Per contra, the ld. DR supported the findings of the Assessing Officer.
We have given thoughtful consideration to the orders of the authorities below. In so far as computation of capital gain is concerned, there is no quarrel. The quarrel is in respect of denial of benefit of indexation. Though the assessment order is completely silent on the invocation of Explanation to section 73, but the same finds place in the findings of the ld. CIT(A).
In our considered opinion, Explanation to Section 73 of the Act is not at all applicable on the facts of the case in hand. Firstly, because the assessee is engaged in marketing and distribution of entertainment software and production of TV serials and is also engaged in distributing pay channels and secondly, admittedly, there is no loss in the transaction of sale of shares. In fact, there is long term capital gain returned by the assessee.
On these facts, we do not find any merit in the application of Explanation to Section 73 of the Act. The Assessing Officer is directed to delete addition of Rs. 4,92,611/-. Ground No. 3 is, accordingly, allowed.

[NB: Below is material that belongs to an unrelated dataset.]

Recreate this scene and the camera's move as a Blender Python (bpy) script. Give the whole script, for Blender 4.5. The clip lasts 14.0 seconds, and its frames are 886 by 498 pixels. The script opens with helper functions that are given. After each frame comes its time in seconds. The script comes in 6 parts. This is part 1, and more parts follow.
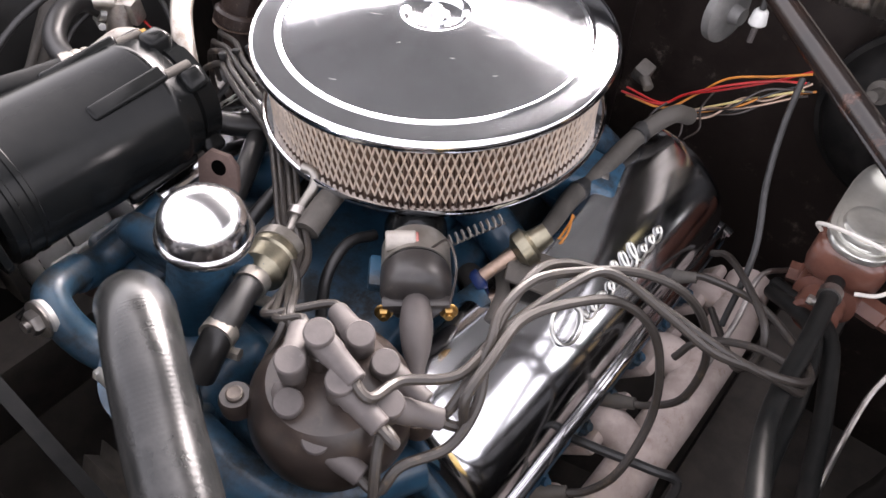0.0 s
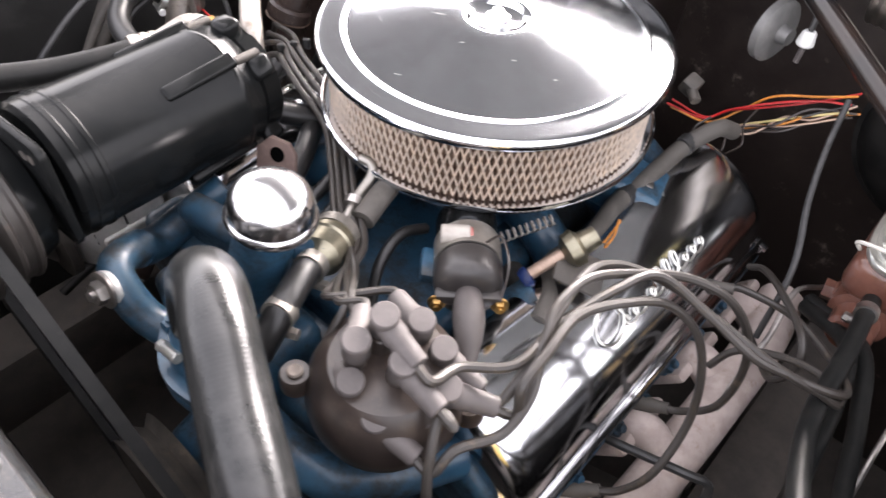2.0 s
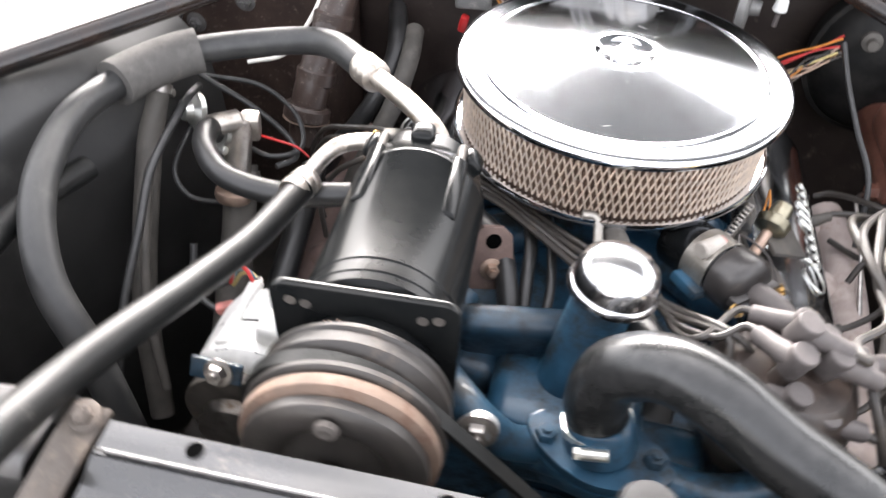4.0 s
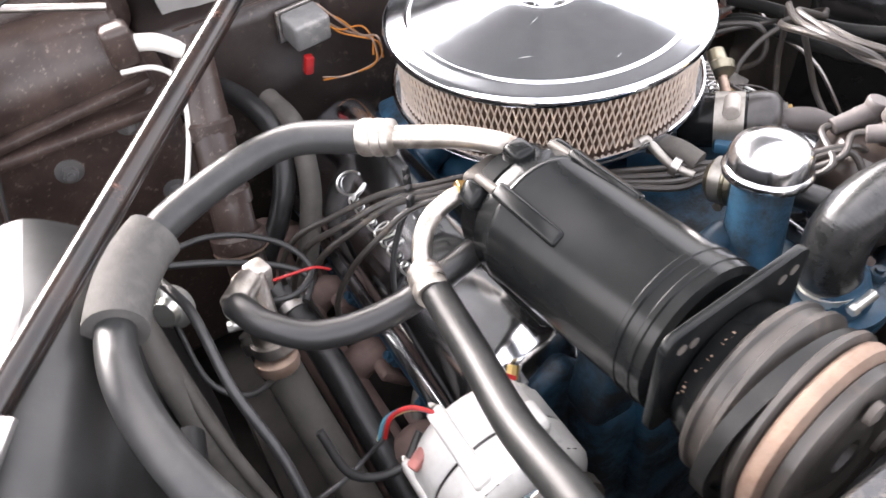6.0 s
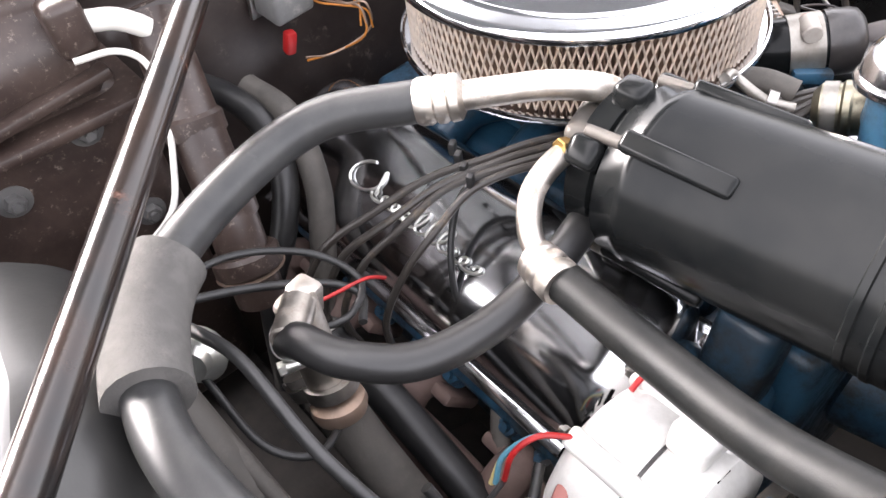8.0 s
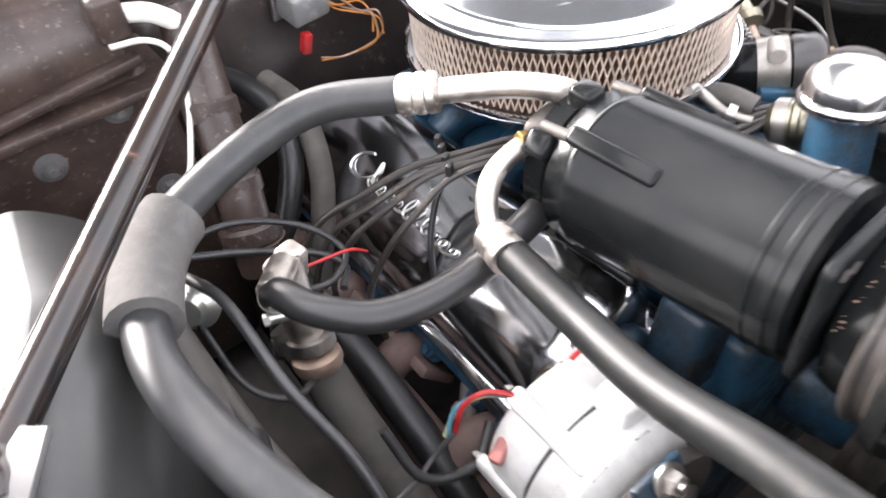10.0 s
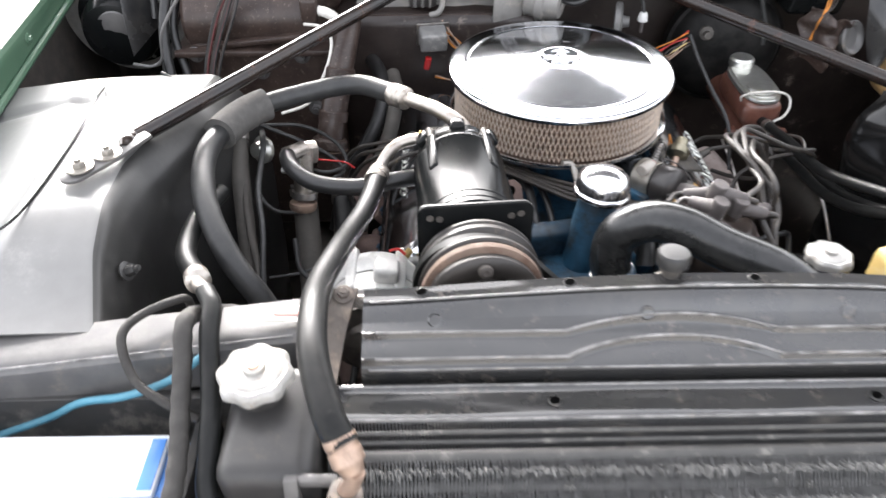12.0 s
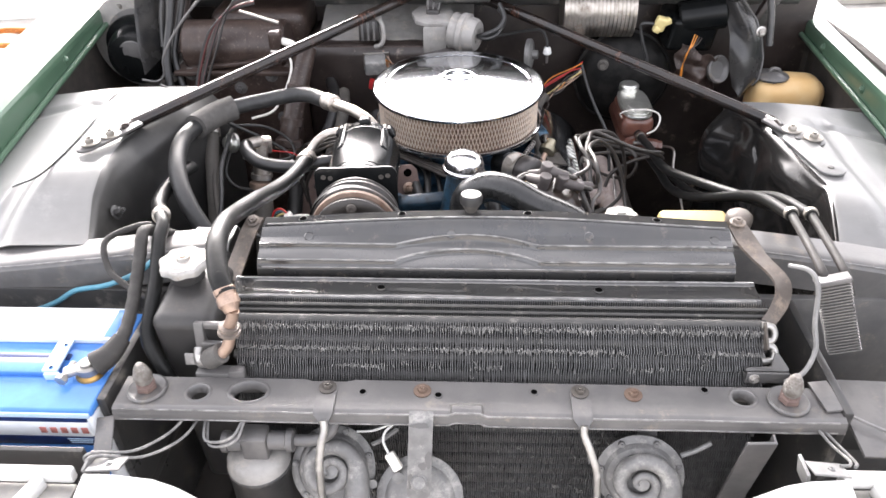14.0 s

Ground No. 4 relates to the denial of set off of brought forward losses as claimed by the assessee.
The assessee claimed brought forward losses of Rs. 4,34,30,299/- but without any discussion, in the body of the assessment order, the Assessing Officer allowed only Rs. 2,66,87,767/-.
In our considered opinion, it is incumbent upon the Assessing Officer and also on the ld. CIT(A) to explain why the claim of set off of brought forward losses are not allowed to the assessee. Therefore, in the interest of justice, we restore this issue to the file of the Assessing Officer. The Assessing Officer is directed to allow the claim of set off of brought forward losses as per the relevant provisions of the Act and after affording reasonable opportunity of being heard to the assessee.
Ground No. 4 is allowed for statistical purposes.
In the result, the appeal of the assessee in is partly allowed.
The order is pronounced in the open court on 08.08.2022.